Estimated payments are something mystical that only elves and the IRS understand? Nope! you too have the power to understand estimated payments.
Estimated payments are due:
- April 15th
- June 15th
- September 15th
- January 15th
What are they? Estimated payments are the amount of tax that is due from income. If you are an employee, the federal tax withholding is that ‘estimated payment.’
Who is responsible for doing the tax estimate? That burden is on the taxpayer. They are solely responsible for sending in payments and calculating the tax that might be due.
How do you do the estimate? Do a preliminary guess on what your estimated taxable income might be. For pension payments and social security, it is pretty straight forward.
But how do you know how much money your small business is going to make? Do you have a pretty good projection? Or is a toss a squirrel in the air type of projection?

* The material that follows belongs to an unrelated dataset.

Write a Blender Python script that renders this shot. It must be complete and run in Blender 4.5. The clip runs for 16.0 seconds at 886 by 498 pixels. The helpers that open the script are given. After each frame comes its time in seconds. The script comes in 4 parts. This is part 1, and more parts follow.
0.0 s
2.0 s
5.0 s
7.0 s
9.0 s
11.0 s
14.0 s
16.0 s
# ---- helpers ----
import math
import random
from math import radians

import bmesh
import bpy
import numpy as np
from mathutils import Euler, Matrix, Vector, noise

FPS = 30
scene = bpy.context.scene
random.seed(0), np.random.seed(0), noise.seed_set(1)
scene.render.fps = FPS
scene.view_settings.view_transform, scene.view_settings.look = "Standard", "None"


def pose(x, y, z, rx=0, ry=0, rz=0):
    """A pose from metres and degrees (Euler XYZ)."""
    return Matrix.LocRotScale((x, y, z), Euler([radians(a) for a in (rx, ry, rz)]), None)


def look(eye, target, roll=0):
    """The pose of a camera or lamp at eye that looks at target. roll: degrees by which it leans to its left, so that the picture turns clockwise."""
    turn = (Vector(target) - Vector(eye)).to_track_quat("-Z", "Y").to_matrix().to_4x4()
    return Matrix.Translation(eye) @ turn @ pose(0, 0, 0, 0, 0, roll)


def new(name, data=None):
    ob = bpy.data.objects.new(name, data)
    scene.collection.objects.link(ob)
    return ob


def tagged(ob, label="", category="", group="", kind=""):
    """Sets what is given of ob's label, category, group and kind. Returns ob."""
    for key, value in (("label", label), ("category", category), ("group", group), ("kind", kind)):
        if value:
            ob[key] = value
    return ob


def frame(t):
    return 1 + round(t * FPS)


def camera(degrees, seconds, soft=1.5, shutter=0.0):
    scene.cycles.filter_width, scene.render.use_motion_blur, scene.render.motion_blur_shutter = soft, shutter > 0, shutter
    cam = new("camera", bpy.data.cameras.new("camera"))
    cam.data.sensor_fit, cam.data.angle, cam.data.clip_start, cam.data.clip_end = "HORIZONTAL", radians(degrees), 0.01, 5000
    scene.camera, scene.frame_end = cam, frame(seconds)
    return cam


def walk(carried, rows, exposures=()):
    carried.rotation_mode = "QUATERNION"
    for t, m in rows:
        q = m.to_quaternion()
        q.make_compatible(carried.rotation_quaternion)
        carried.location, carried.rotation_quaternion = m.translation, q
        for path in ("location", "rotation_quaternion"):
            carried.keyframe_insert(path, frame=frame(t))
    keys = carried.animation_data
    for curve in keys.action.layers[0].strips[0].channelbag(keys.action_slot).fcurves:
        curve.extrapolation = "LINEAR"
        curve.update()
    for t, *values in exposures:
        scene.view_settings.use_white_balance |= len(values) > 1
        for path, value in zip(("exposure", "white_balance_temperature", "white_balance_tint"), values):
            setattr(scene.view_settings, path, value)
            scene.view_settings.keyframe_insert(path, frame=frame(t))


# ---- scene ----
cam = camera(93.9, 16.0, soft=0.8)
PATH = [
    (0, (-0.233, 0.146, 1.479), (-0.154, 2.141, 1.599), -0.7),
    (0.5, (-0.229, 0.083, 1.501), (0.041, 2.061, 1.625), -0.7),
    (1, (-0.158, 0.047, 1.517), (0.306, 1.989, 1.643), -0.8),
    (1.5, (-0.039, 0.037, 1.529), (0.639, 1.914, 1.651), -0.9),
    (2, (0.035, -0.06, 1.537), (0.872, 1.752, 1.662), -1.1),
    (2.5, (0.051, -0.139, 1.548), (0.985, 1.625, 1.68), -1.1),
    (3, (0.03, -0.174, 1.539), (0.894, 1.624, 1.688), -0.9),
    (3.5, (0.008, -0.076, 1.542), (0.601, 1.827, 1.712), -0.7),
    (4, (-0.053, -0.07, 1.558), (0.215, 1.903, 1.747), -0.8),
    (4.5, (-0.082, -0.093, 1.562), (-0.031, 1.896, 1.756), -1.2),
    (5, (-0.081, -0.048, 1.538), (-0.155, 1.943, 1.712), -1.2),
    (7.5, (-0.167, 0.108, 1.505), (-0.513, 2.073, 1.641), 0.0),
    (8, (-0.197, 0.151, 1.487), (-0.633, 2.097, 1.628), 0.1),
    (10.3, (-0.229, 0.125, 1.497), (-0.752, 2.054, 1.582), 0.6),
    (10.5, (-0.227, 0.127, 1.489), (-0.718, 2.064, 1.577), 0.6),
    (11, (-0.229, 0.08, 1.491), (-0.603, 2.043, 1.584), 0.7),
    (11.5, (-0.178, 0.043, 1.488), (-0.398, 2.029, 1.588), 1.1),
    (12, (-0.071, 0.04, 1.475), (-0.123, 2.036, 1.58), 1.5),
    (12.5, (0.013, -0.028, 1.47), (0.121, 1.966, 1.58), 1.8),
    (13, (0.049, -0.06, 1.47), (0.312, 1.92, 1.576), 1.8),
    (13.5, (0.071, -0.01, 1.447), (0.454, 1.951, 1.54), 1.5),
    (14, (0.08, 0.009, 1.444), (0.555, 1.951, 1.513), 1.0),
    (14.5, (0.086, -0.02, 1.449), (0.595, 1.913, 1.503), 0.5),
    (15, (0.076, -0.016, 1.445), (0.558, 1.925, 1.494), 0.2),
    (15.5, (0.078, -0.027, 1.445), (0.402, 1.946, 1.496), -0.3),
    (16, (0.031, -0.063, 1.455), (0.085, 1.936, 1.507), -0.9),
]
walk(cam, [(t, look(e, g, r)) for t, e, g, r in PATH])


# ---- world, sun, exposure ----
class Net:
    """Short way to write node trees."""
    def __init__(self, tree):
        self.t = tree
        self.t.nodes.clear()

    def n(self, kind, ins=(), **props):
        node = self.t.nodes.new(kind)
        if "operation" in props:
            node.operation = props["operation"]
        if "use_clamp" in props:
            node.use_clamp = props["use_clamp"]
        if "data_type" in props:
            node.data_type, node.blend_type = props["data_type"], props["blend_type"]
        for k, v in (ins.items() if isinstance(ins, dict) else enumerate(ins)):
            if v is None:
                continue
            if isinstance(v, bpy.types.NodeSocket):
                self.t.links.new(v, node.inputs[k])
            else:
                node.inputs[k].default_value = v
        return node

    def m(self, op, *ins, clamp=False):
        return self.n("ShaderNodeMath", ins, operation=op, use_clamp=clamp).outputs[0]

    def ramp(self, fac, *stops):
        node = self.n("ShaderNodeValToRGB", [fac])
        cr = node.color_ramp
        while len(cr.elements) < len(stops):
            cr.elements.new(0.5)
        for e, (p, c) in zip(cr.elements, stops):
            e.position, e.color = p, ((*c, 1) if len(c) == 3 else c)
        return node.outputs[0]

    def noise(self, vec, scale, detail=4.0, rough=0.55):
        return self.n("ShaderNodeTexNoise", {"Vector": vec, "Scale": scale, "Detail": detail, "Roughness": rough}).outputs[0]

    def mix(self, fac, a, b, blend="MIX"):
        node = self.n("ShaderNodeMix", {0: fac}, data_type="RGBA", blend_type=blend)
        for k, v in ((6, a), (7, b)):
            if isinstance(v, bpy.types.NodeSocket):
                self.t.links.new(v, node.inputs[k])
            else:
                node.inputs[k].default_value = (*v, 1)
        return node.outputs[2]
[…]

The tighter your income projection is, the better the estimated payment projection is. I have other posts on how to bring your accounting under control, if that is what is needed.
When the Federal or State taxes are filed each year, the estimated payments and actual taxes are compared. If the taxpayer has not made substantial payments, there is usually a fee or a friendly letter from the IRS.
Who usually finds themselves in this underpayment position?
- Retirees: Investments, Pension Disbursements, and selling assets may trigger this issue.
- Business Owners: Small businesses need to pay taxes like everyone else.
- Part Time Job Holders: If you have multiple part time jobs, it may be that are not getting enough tax withheld.
- AMT Tax. The AMT is a whole different subject. But it may add back tax.
- Lottery Winners (While most lotteries do withhold tax, remember that your other income is going to be kicked up to a higher tax bracket, which means more tax.)
If you have income that didn’t have any federal or state income tax withholding taken out, I would suggest that you talk to a CPA or Tax Attorney. If you do owe a substantial amount; work with them to come up with a plan to pay it, change your tax strategy, or don’t spend it before your tax obligations are met.
A little preplanning will eliminate that ‘WHAT?’ at tax time.